# Problem:
Return, exactly as written, the lines from the one containing "made[o].parent = made.get(o.parent, o.parent)" through the one containing "setattr(scene.view_settings, path, value)", with both ends included.

# Data supplied:
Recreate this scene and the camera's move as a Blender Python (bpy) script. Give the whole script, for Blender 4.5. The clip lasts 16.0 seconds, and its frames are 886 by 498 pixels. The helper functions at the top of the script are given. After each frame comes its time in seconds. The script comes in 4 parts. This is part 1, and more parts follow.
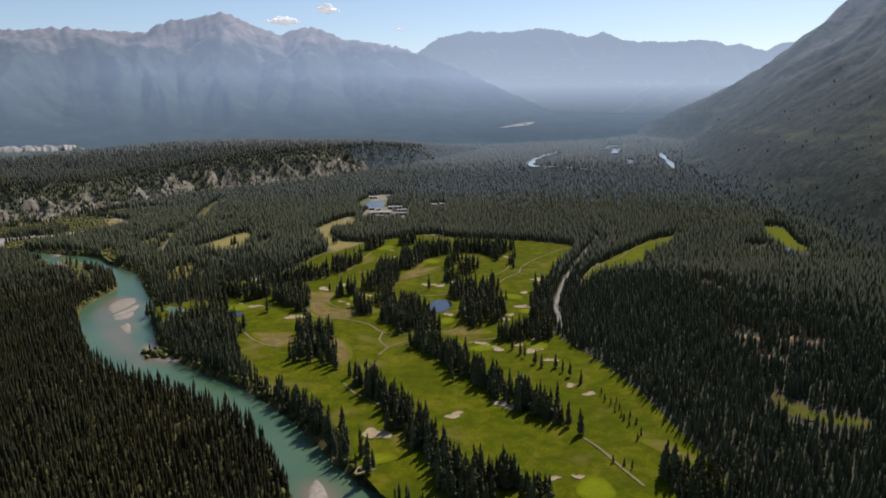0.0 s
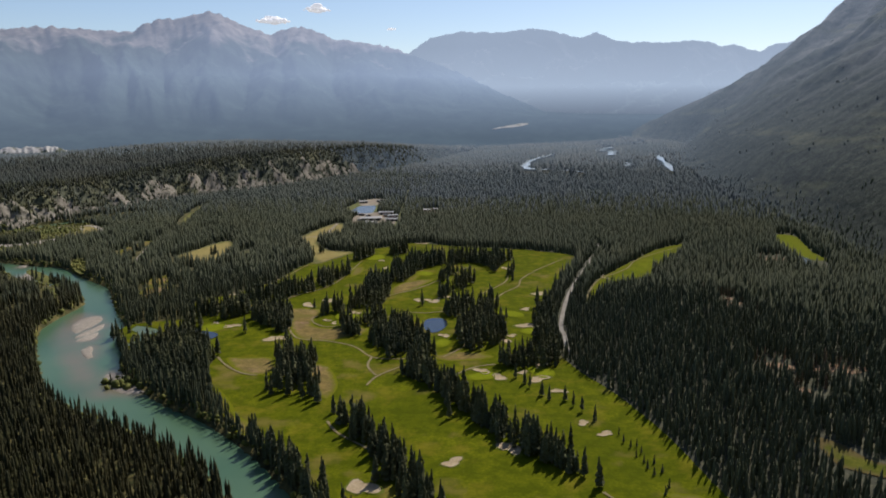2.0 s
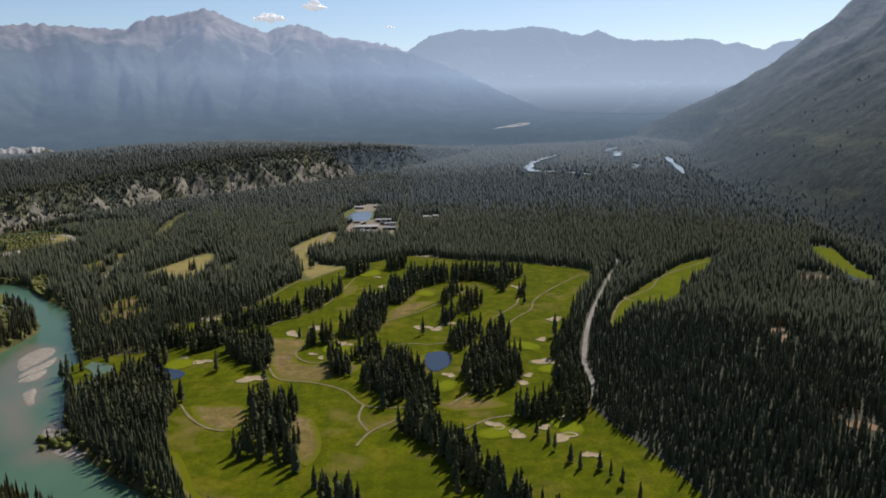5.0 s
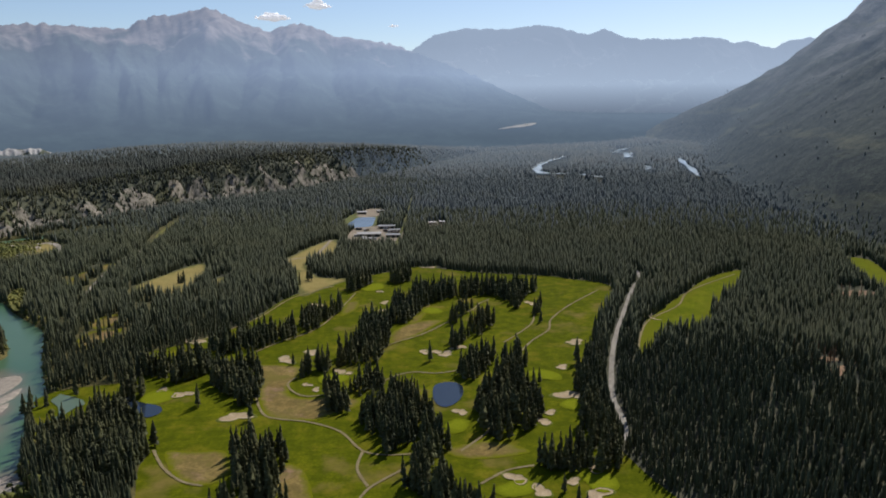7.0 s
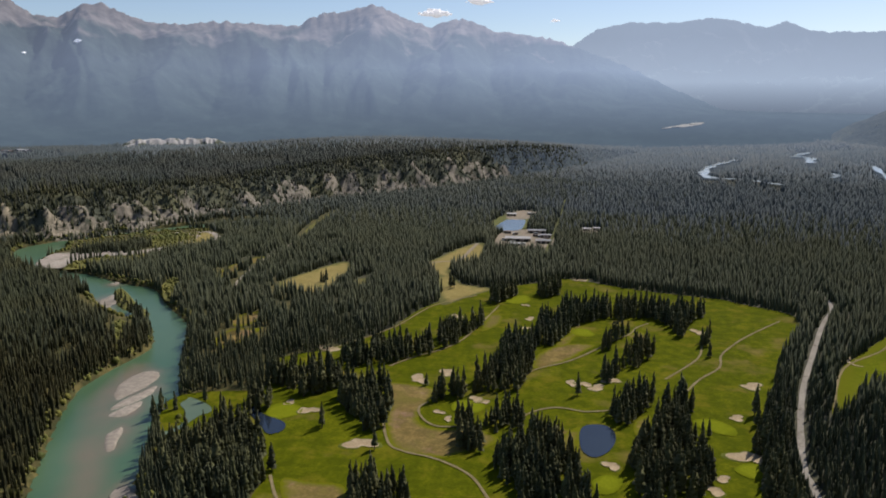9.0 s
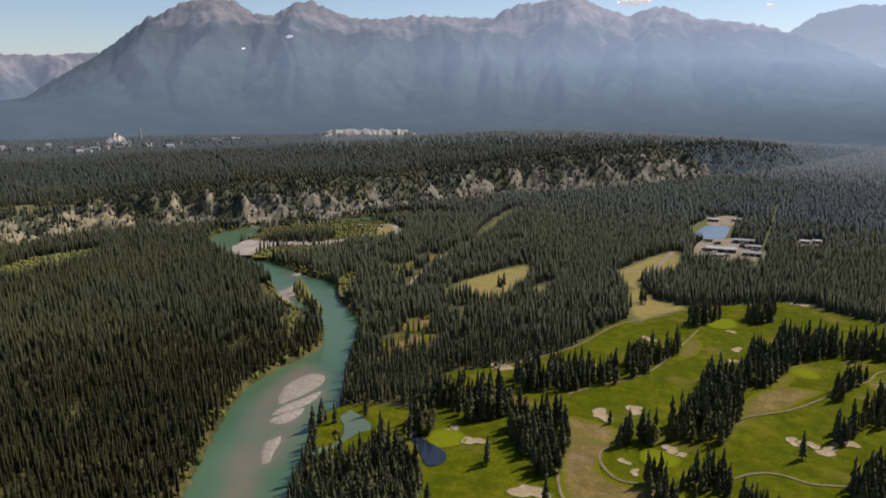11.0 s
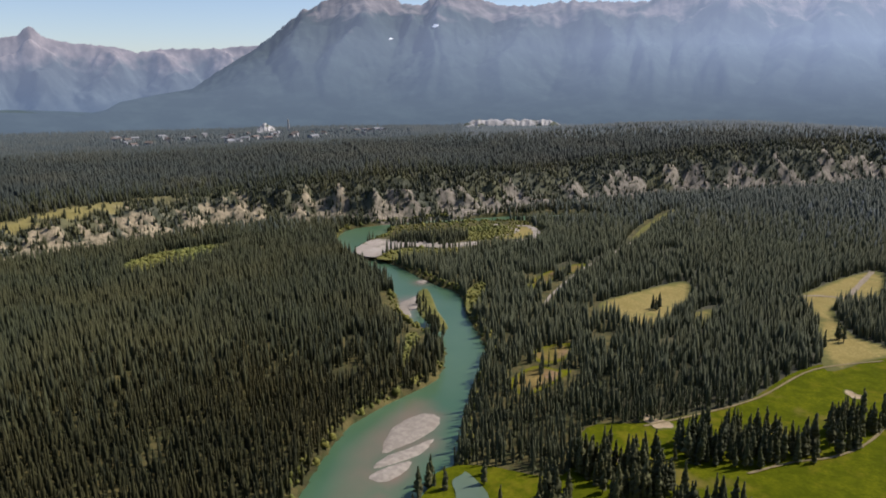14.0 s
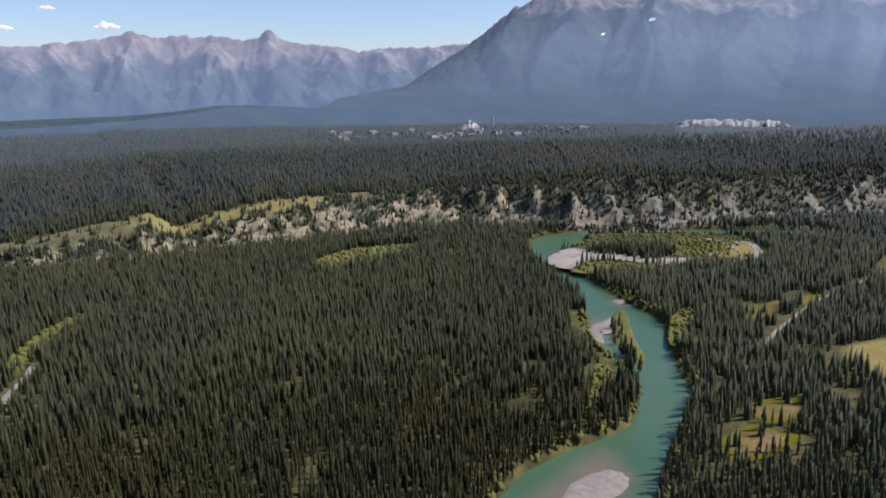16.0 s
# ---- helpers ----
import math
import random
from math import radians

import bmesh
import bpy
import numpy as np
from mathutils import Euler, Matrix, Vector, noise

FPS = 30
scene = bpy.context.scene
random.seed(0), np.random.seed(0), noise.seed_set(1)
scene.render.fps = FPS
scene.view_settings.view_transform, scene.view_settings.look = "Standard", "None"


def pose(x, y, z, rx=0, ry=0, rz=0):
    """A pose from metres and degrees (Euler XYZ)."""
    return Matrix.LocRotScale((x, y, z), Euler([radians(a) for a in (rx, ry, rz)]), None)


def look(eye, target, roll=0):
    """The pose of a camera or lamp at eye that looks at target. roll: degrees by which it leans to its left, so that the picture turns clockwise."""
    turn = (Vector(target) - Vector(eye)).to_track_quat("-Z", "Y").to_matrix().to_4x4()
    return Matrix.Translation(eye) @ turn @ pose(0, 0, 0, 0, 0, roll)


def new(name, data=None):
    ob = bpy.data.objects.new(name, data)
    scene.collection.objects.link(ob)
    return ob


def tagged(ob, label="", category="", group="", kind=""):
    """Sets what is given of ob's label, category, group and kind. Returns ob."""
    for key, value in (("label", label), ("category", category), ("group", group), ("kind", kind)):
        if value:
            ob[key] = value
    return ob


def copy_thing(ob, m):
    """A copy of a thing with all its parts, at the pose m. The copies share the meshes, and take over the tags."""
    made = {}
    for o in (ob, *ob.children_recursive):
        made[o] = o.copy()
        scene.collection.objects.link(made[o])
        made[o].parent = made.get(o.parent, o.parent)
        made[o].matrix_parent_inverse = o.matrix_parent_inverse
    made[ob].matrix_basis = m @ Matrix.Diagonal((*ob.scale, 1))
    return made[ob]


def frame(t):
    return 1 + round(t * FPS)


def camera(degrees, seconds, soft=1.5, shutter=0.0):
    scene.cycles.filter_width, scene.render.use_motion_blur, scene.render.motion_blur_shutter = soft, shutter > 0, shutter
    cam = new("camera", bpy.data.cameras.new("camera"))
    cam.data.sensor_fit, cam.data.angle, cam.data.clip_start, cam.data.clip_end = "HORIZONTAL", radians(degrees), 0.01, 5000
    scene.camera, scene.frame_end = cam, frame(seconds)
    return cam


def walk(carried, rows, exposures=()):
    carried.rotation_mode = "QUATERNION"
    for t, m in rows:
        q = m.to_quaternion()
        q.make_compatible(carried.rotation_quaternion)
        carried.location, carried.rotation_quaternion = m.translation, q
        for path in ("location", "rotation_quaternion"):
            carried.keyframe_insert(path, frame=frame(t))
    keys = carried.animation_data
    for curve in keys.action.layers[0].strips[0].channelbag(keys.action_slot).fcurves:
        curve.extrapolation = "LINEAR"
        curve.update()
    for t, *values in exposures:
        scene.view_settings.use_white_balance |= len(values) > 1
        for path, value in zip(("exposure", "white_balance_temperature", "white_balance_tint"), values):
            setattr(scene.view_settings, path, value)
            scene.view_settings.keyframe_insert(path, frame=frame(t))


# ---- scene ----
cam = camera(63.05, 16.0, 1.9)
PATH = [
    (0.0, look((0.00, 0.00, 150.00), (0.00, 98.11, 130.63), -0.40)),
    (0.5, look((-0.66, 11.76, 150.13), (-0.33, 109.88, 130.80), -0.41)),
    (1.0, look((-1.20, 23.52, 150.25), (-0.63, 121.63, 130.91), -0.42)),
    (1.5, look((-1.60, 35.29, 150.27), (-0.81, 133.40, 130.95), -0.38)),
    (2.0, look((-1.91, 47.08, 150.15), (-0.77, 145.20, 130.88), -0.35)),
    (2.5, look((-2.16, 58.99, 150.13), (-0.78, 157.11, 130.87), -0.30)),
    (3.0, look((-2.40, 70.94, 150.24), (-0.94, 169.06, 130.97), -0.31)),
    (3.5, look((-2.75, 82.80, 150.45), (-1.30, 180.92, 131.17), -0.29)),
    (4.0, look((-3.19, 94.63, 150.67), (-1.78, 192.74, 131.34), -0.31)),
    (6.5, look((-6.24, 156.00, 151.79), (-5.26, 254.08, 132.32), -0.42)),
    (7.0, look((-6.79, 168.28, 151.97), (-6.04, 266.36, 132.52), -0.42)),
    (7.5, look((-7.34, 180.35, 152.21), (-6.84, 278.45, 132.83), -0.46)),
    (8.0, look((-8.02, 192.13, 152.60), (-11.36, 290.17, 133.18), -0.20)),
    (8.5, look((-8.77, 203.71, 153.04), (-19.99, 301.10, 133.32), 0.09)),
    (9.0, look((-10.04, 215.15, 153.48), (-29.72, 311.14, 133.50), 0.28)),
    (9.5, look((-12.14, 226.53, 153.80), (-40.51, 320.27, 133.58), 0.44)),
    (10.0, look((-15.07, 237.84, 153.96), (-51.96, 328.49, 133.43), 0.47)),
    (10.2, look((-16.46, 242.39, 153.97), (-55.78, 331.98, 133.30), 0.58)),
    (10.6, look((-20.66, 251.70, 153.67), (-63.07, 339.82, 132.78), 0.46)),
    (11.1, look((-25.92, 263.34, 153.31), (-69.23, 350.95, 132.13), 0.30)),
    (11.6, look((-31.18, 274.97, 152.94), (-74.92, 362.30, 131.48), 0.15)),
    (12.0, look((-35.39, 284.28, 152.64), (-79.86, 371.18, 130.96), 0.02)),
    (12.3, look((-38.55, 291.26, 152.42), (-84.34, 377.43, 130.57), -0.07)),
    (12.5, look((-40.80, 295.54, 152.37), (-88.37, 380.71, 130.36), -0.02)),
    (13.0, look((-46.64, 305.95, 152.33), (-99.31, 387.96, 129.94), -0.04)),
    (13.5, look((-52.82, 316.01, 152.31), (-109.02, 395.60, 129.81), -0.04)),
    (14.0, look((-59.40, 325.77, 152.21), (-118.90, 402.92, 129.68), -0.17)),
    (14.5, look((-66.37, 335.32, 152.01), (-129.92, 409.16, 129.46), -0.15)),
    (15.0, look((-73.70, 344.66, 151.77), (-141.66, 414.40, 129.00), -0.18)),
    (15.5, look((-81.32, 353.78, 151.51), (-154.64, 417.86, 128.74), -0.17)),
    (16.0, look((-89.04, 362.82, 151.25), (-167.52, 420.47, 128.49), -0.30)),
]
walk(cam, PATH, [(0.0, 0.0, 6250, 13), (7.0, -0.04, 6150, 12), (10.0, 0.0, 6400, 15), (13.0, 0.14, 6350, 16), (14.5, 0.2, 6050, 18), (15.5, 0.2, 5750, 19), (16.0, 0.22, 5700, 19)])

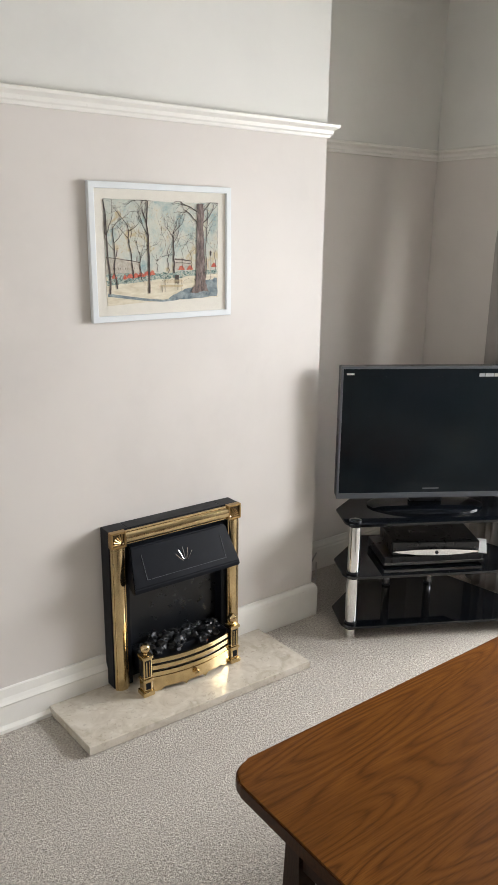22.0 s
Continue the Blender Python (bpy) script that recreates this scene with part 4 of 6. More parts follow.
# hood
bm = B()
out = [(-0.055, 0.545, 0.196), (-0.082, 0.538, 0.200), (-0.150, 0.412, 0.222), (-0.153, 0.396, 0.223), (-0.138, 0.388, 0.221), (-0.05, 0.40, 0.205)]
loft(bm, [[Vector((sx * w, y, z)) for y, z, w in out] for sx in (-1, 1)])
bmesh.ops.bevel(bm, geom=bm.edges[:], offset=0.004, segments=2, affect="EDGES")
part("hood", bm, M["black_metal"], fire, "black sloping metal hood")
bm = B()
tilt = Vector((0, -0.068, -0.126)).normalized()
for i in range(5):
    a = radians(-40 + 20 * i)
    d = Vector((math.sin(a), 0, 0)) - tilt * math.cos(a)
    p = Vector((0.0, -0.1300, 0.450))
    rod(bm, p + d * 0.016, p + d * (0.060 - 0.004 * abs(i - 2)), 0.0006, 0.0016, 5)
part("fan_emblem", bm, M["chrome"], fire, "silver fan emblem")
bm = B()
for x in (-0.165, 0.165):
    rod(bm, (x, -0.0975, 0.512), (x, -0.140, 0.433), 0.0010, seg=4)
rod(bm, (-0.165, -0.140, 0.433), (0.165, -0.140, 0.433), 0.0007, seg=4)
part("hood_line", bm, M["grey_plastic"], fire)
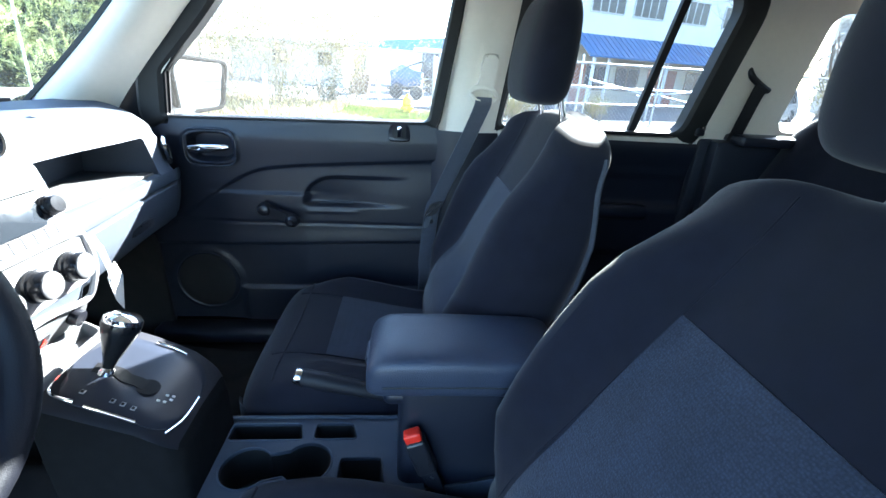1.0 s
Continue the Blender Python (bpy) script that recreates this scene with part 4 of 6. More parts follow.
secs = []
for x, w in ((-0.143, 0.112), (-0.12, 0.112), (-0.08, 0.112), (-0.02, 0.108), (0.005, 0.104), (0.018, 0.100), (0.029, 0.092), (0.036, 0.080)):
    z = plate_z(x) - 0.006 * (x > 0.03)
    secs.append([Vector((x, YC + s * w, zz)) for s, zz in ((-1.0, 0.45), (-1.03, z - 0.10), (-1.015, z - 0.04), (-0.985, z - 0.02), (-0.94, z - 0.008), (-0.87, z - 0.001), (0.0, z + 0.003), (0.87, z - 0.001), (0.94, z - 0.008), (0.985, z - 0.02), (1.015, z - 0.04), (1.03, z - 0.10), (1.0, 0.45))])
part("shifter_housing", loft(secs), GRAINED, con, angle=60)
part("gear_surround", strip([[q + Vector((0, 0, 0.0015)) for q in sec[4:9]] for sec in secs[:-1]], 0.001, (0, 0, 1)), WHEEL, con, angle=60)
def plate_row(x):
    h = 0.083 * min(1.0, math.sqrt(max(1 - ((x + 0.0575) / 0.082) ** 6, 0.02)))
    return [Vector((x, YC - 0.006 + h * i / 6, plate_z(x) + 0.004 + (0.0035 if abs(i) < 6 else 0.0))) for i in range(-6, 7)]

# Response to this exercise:
        made[o].parent = made.get(o.parent, o.parent)
        made[o].matrix_parent_inverse = o.matrix_parent_inverse
    made[ob].matrix_basis = m @ Matrix.Diagonal((*ob.scale, 1))
    return made[ob]


def frame(t):
    return 1 + round(t * FPS)


def camera(degrees, seconds, soft=1.5, shutter=0.0):
    scene.cycles.filter_width, scene.render.use_motion_blur, scene.render.motion_blur_shutter = soft, shutter > 0, shutter
    cam = new("camera", bpy.data.cameras.new("camera"))
    cam.data.sensor_fit, cam.data.angle, cam.data.clip_start, cam.data.clip_end = "HORIZONTAL", radians(degrees), 0.01, 5000
    scene.camera, scene.frame_end = cam, frame(seconds)
    return cam


def walk(carried, rows, exposures=()):
    carried.rotation_mode = "QUATERNION"
    for t, m in rows:
        q = m.to_quaternion()
        q.make_compatible(carried.rotation_quaternion)
        carried.location, carried.rotation_quaternion = m.translation, q
        for path in ("location", "rotation_quaternion"):
            carried.keyframe_insert(path, frame=frame(t))
    keys = carried.animation_data
    for curve in keys.action.layers[0].strips[0].channelbag(keys.action_slot).fcurves:
        curve.extrapolation = "LINEAR"
        curve.update()
    for t, *values in exposures:
        scene.view_settings.use_white_balance |= len(values) > 1
        for path, value in zip(("exposure", "white_balance_temperature", "white_balance_tint"), values):
            setattr(scene.view_settings, path, value)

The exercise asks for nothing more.